The data below should be printed in full, exactly, and without any of its images.

==========

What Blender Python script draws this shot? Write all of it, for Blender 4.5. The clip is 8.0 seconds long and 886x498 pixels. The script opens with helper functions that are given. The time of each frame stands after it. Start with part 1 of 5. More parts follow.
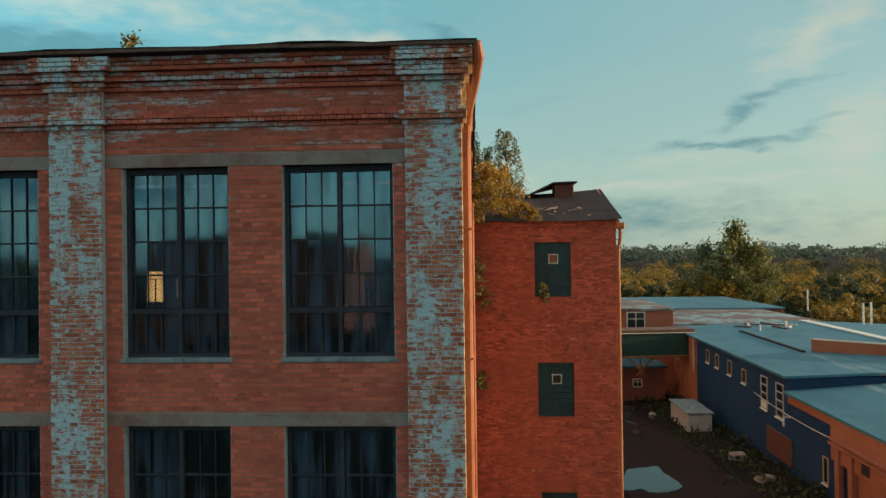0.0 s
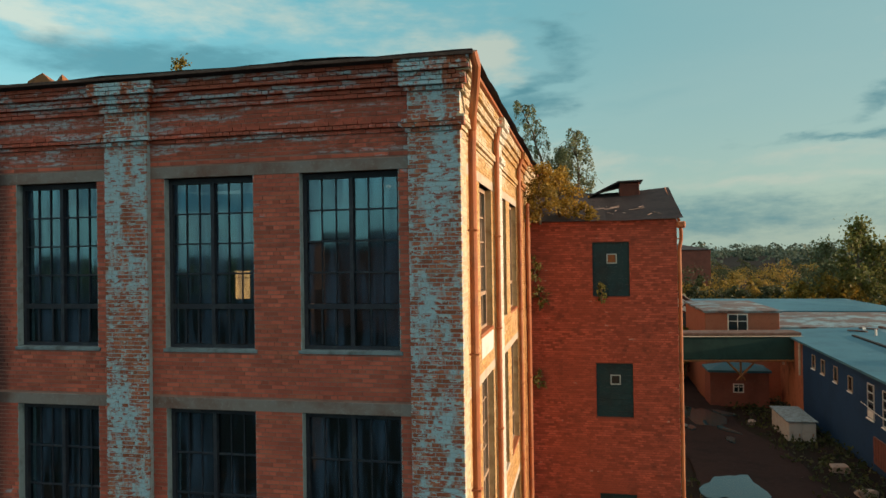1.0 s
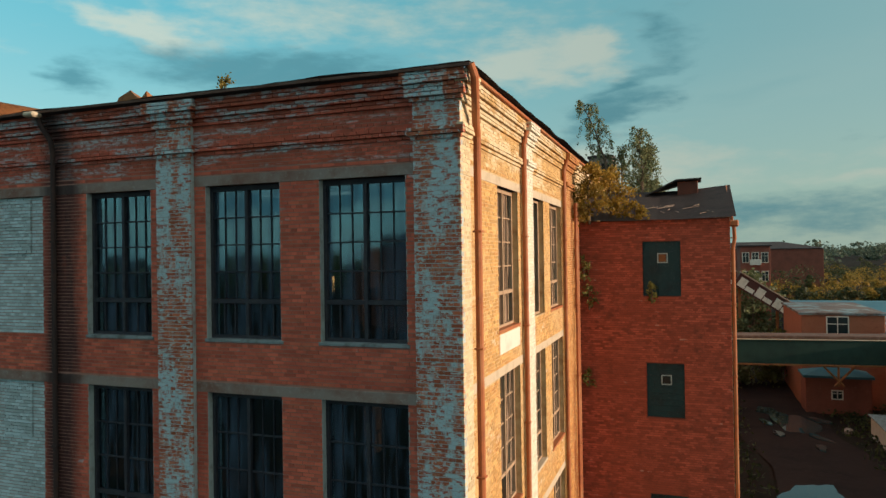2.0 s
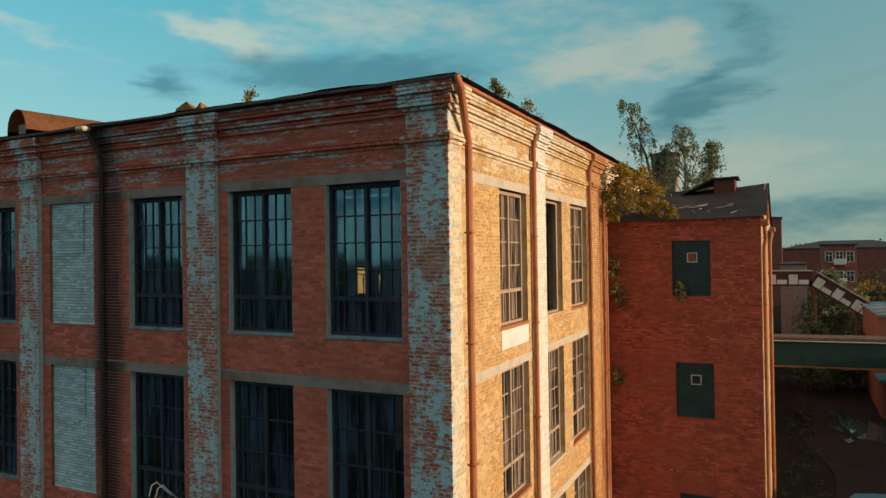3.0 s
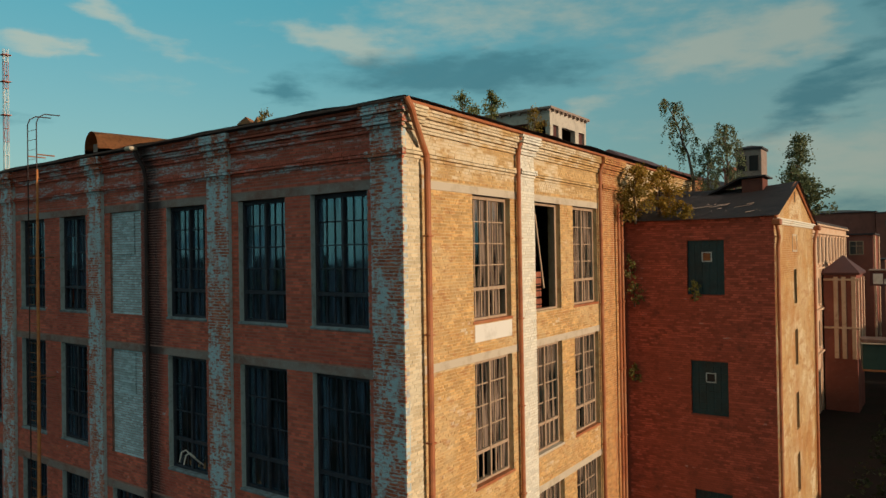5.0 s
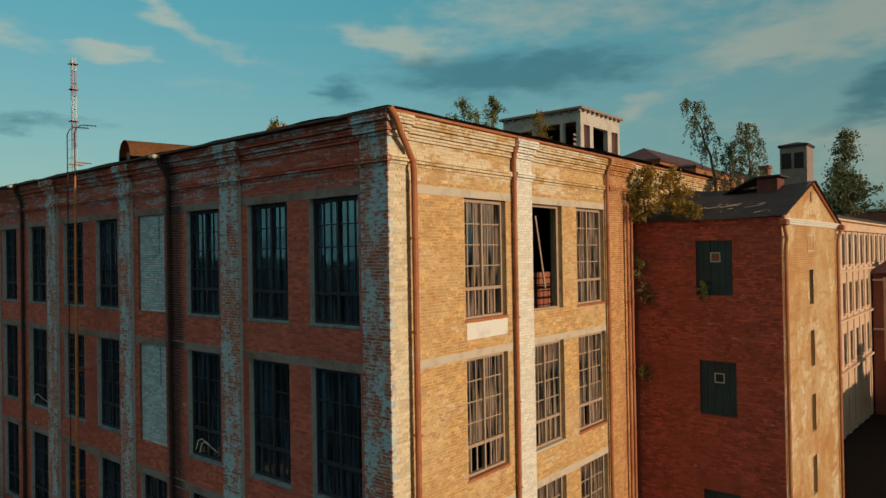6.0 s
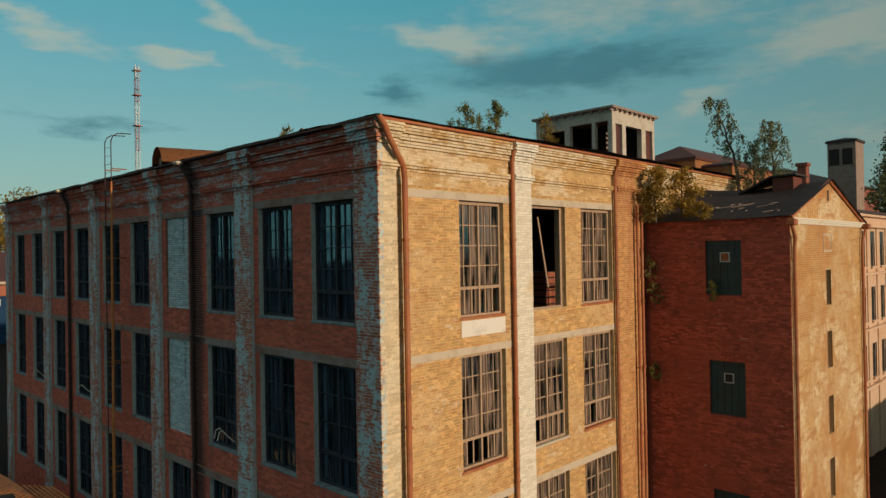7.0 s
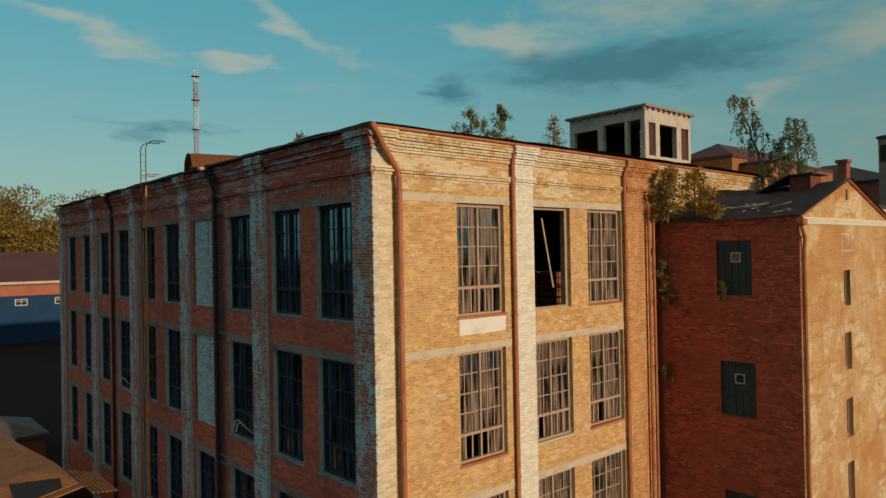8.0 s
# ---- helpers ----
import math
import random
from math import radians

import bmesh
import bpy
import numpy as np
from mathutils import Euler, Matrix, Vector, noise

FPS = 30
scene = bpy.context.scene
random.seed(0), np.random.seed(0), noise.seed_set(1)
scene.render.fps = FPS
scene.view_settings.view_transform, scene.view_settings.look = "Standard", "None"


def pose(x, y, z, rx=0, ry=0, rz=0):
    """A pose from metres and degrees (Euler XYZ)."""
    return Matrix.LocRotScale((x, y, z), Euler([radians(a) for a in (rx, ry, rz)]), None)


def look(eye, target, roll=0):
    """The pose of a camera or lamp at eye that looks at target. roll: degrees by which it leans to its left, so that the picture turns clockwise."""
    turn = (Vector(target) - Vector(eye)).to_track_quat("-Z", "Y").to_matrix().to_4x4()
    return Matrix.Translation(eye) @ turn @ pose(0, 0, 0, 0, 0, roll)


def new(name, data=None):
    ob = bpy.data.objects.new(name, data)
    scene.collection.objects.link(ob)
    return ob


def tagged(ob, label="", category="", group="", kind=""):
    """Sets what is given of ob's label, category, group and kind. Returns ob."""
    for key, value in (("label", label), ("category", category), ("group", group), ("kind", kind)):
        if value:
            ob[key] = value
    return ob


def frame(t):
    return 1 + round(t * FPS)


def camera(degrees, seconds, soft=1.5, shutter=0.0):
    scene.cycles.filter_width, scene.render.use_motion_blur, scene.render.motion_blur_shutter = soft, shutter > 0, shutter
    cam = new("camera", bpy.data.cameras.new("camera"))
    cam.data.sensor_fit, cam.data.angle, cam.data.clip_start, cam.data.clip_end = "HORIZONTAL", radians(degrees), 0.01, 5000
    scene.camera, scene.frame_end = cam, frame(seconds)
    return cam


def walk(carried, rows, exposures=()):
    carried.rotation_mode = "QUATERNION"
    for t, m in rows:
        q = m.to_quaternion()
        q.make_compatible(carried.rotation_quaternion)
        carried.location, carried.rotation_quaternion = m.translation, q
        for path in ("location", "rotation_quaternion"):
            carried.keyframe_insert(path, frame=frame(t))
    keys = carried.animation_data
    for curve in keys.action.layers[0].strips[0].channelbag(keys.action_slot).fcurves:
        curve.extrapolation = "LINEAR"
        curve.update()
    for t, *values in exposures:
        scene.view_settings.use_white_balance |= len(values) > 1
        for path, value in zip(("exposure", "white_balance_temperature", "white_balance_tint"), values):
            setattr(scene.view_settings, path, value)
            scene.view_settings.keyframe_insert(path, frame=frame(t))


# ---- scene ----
cam = camera(65.1, 8.0)
METRES, EYE, TILT, LEAN, TURN = 14.2, 12.2, 0.0, 0.0, 3.1
ROWS = [
    (0.0, 0.0, 0.0, 0.0, 0.01, 0.41, 0.74),
    (0.5, 0.0638, -0.0171, -0.0008, 4.39, 0.47, 0.82),
    (1.0, 0.1272, -0.0323, -0.001, 8.96, 0.51, 0.86),
    (1.5, 0.1908, -0.0466, -0.0013, 13.2, 0.53, 0.88),
    (3.0, 0.3789, -0.0746, -0.0019, 23.3, 0.54, 0.84),
    (3.5, 0.4421, -0.0782, -0.0018, 25.64, 0.52, 0.86),
    (4.0, 0.5043, -0.079, -0.0014, 27.89, 0.49, 0.89),
    (4.5, 0.5681, -0.0775, -0.0012, 30.14, 0.49, 0.91),
    (6.0, 0.7504, -0.0542, 0.0007, 36.82, 0.51, 0.96),
    (6.5, 0.8094, -0.0407, 0.0017, 39.06, 0.49, 0.99),
    (7.0, 0.8679, -0.0246, 0.0021, 41.31, 0.48, 0.99),
    (7.5, 0.9244, -0.0057, 0.0031, 43.56, 0.48, 1.02),
    (8.0, 0.9797, 0.0156, 0.004, 45.81, 0.47, 1.06),
]
walk(cam, [(t, pose(0, 0, EYE, TILT, LEAN, TURN) @ pose(METRES * x, METRES * y, METRES * z, 90 + pitch, roll, yaw)) for t, x, y, z, yaw, pitch, roll in ROWS],
     exposures=[(0.0, 1.06, 6700, 18), (3.5, 0.53, 6400, 13), (8.0, 0.08, 6450, 12)])

# ---- world, sun ----
SUN_AZ, SUN_EL = radians(3.0), radians(9.5)
world = bpy.data.worlds.new("world")
scene.world = world
world.use_nodes = True
wn, wl = world.node_tree.nodes, world.node_tree.links
wn.clear()


def wnode(kind, **sets):
    n = wn.new(kind)
    for k, v in sets.items():
        n.inputs[k.replace("_", " ")].default_value = v
    return n


def wmath(op, a, b=None):
    n = wn.new("ShaderNodeMath")
    n.operation = op
    for i, v in enumerate((a, b)):
        if v is None:
            continue
        if isinstance(v, (int, float)):
            n.inputs[i].default_value = v
        else:
            wl.new(v, n.inputs[i])
    return n.outputs[0]


def wmix(fac, a, b, blend="MIX"):
    n = wn.new("ShaderNodeMix")
    n.data_type, n.blend_type = "RGBA", blend
    for i, v in ((0, fac), (6, a), (7, b)):
        if isinstance(v, (int, float)):
            n.inputs[i].default_value = v
        elif isinstance(v, tuple):
            n.inputs[i].default_value = (*v, 1)
        else:
            wl.new(v, n.inputs[i])
    return n.outputs[2]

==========

## Full output:
What Blender Python script draws this shot? Write all of it, for Blender 4.5. The clip is 8.0 seconds long and 886x498 pixels. The script opens with helper functions that are given. The time of each frame stands after it. Start with part 1 of 5. More parts follow.
0.0 s
1.0 s
2.0 s
3.0 s
5.0 s
6.0 s
7.0 s
8.0 s
# ---- helpers ----
import math
import random
from math import radians

import bmesh
import bpy
import numpy as np
from mathutils import Euler, Matrix, Vector, noise

FPS = 30
scene = bpy.context.scene
random.seed(0), np.random.seed(0), noise.seed_set(1)
scene.render.fps = FPS
scene.view_settings.view_transform, scene.view_settings.look = "Standard", "None"


def pose(x, y, z, rx=0, ry=0, rz=0):
    """A pose from metres and degrees (Euler XYZ)."""
    return Matrix.LocRotScale((x, y, z), Euler([radians(a) for a in (rx, ry, rz)]), None)


def look(eye, target, roll=0):
    """The pose of a camera or lamp at eye that looks at target. roll: degrees by which it leans to its left, so that the picture turns clockwise."""
    turn = (Vector(target) - Vector(eye)).to_track_quat("-Z", "Y").to_matrix().to_4x4()
    return Matrix.Translation(eye) @ turn @ pose(0, 0, 0, 0, 0, roll)


def new(name, data=None):
    ob = bpy.data.objects.new(name, data)
    scene.collection.objects.link(ob)
    return ob


def tagged(ob, label="", category="", group="", kind=""):
    """Sets what is given of ob's label, category, group and kind. Returns ob."""
    for key, value in (("label", label), ("category", category), ("group", group), ("kind", kind)):
        if value:
            ob[key] = value
    return ob


def frame(t):
    return 1 + round(t * FPS)


def camera(degrees, seconds, soft=1.5, shutter=0.0):
    scene.cycles.filter_width, scene.render.use_motion_blur, scene.render.motion_blur_shutter = soft, shutter > 0, shutter
    cam = new("camera", bpy.data.cameras.new("camera"))
    cam.data.sensor_fit, cam.data.angle, cam.data.clip_start, cam.data.clip_end = "HORIZONTAL", radians(degrees), 0.01, 5000
    scene.camera, scene.frame_end = cam, frame(seconds)
    return cam


def walk(carried, rows, exposures=()):
    carried.rotation_mode = "QUATERNION"
    for t, m in rows:
        q = m.to_quaternion()
        q.make_compatible(carried.rotation_quaternion)
        carried.location, carried.rotation_quaternion = m.translation, q
        for path in ("location", "rotation_quaternion"):
            carried.keyframe_insert(path, frame=frame(t))
    keys = carried.animation_data
    for curve in keys.action.layers[0].strips[0].channelbag(keys.action_slot).fcurves:
        curve.extrapolation = "LINEAR"
        curve.update()
    for t, *values in exposures:
        scene.view_settings.use_white_balance |= len(values) > 1
        for path, value in zip(("exposure", "white_balance_temperature", "white_balance_tint"), values):
            setattr(scene.view_settings, path, value)
            scene.view_settings.keyframe_insert(path, frame=frame(t))


# ---- scene ----
cam = camera(65.1, 8.0)
METRES, EYE, TILT, LEAN, TURN = 14.2, 12.2, 0.0, 0.0, 3.1
ROWS = [
    (0.0, 0.0, 0.0, 0.0, 0.01, 0.41, 0.74),
    (0.5, 0.0638, -0.0171, -0.0008, 4.39, 0.47, 0.82),
    (1.0, 0.1272, -0.0323, -0.001, 8.96, 0.51, 0.86),
    (1.5, 0.1908, -0.0466, -0.0013, 13.2, 0.53, 0.88),
    (3.0, 0.3789, -0.0746, -0.0019, 23.3, 0.54, 0.84),
    (3.5, 0.4421, -0.0782, -0.0018, 25.64, 0.52, 0.86),
    (4.0, 0.5043, -0.079, -0.0014, 27.89, 0.49, 0.89),
    (4.5, 0.5681, -0.0775, -0.0012, 30.14, 0.49, 0.91),
    (6.0, 0.7504, -0.0542, 0.0007, 36.82, 0.51, 0.96),
    (6.5, 0.8094, -0.0407, 0.0017, 39.06, 0.49, 0.99),
    (7.0, 0.8679, -0.0246, 0.0021, 41.31, 0.48, 0.99),
    (7.5, 0.9244, -0.0057, 0.0031, 43.56, 0.48, 1.02),
    (8.0, 0.9797, 0.0156, 0.004, 45.81, 0.47, 1.06),
]
walk(cam, [(t, pose(0, 0, EYE, TILT, LEAN, TURN) @ pose(METRES * x, METRES * y, METRES * z, 90 + pitch, roll, yaw)) for t, x, y, z, yaw, pitch, roll in ROWS],
     exposures=[(0.0, 1.06, 6700, 18), (3.5, 0.53, 6400, 13), (8.0, 0.08, 6450, 12)])

# ---- world, sun ----
SUN_AZ, SUN_EL = radians(3.0), radians(9.5)
world = bpy.data.worlds.new("world")
scene.world = world
world.use_nodes = True
wn, wl = world.node_tree.nodes, world.node_tree.links
wn.clear()


def wnode(kind, **sets):
    n = wn.new(kind)
    for k, v in sets.items():
        n.inputs[k.replace("_", " ")].default_value = v
    return n


def wmath(op, a, b=None):
    n = wn.new("ShaderNodeMath")
    n.operation = op
    for i, v in enumerate((a, b)):
        if v is None:
            continue
        if isinstance(v, (int, float)):
            n.inputs[i].default_value = v
        else:
            wl.new(v, n.inputs[i])
    return n.outputs[0]


def wmix(fac, a, b, blend="MIX"):
    n = wn.new("ShaderNodeMix")
    n.data_type, n.blend_type = "RGBA", blend
    for i, v in ((0, fac), (6, a), (7, b)):
        if isinstance(v, (int, float)):
            n.inputs[i].default_value = v
        elif isinstance(v, tuple):
            n.inputs[i].default_value = (*v, 1)
        else:
            wl.new(v, n.inputs[i])
    return n.outputs[2]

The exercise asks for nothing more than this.